Die Sprachen heißen Tsafiki, Hai//om,! Xoo oder Tofa - und sind vom Aussterben bedroht. Wie diese Sprachen, die in wenigen Jahren voraussichtlich niemand mehr beherrschen wird, dokumentiert werden können, war am Wochenende das Thema einer internationalen Konferenz an der Frankfurter Goethe-Universität.
Tsafiki beispielsweise wird den Wissenschaftlern zufolge nur noch in sieben Gemeinden im Tiefland von Ecuador gesprochen. Hai//om ist die Sprache von Jägern und Sammlern, die ebenso wie !Xoo im afrikanischen Namibia zu finden sei. Nur noch 30 Menschen beherrschten Tofa, die Sprache des gleichnamigen Volkes in Zentralsibirien, das dort in den 30er Jahren des vergangenen Jahrhunderts unter Stalin zur Sesshaftigkeit gezwungen worden sei.
Globalisierung gilt als Hauptursache des Sprachensterbens
Vor allem durch den Einfluss moderner Kommunikationstechnologien, der Medien und der Verkehrsmittel liefen zwei Drittel der 6500 auf der Erde gesprochenen Sprachen Gefahr, im Laufe der nächsten beiden Generationen zu verschwinden, schätzt der Sprecher der Volkswagenstiftung, die die Konferenz initiiert hat. Als Hauptursache für das Sterben vieler Sprachen gilt die Globalisierung.

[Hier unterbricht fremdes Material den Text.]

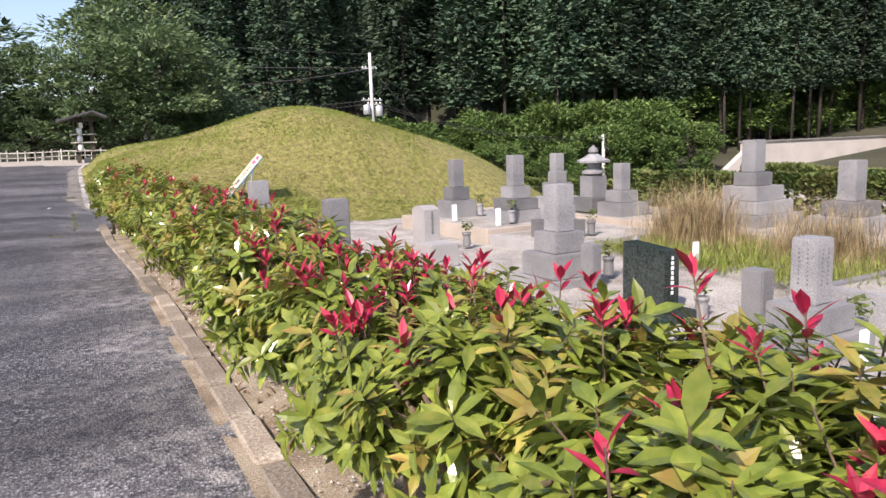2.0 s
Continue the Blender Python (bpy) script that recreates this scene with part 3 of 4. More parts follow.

"Sie erfasst die entferntesten Gegenden der Welt", betont Vera Szöllösi-Brenig, Mitglied der Abteilung Geistes- und Gesellschaftswissenschaften der Stiftung. "Etwa dann, wenn in einem Indianerdorf im brasilianischen Dschungel der erste Fernseher aufgestellt wird und das nationalsprachige Programm den Konsum-Luxus der westlichen Welt in die kleinste Hütte strahlt." Das Anglo-Amerikanische hingegen sei - anders als oft behauptet - nicht der Hauptverursacher des Sprachensterbens. Die englische Sprache werde vielmehr in den USA derzeit selbst vom Spanischen "massiv bedrängt".
"Es stirbt letztlich ein Stück Vielfalt unserer Welt"
Mit fast zehn Millionen Euro fördert die Volkswagenstiftung seit vier Jahren international die Dokumentation 30 vom Aussterben bedrohter Sprachen. "Ziel ist es, möglichst viele in ihrer Existenz bedrohte Sprachkulturen so weit aufzuzeichnen, dass spätere Generationen anhand des dokumentierten Materials noch die ganze Sprache beschreiben können", heißt es bei der Stiftung. So sind die an dem Projekt beteiligten Wissenschaftler weltweit mit Tonband, Videokamera, Fotoapparat und Notizblock unterwegs, um jene meist nur mündlich vermittelten Sprachkulturen aufzuspüren, die der wachsenden Globalisierung bislang getrotzt haben.
Der Frankfurter Professor Jost Gippert beispielsweise erforscht gemeinsam mit seinen Mitarbeitern in Georgien drei "hochgradig gefährdete kaukasische Sprachen": Svanisch, Tsova-Tuschisch und Udisch. Diese Kommunikationsformen werden nach Darstellung Gipperts derzeit vom Georgischen als Sprache verdrängt und nur noch innerhalb der Familien gesprochen. Gippert schätzt die Zahl derer, die etwa Tsova-Tuschisch sprechen, auf höchstens 1600.
Trotz aller Bemühungen um Dokumentation ist das Sterben vieler Sprachen nicht aufzuhalten - das wurde bei der Konferenz deutlich. Im Untergang einer Sprache sehen die Forscher dabei mehr als das Verschwinden eines Kommunikationsmittels. "Es stirbt letztlich ein Stück Vielfalt unserer Welt", sagt Szöllösi-Brenig.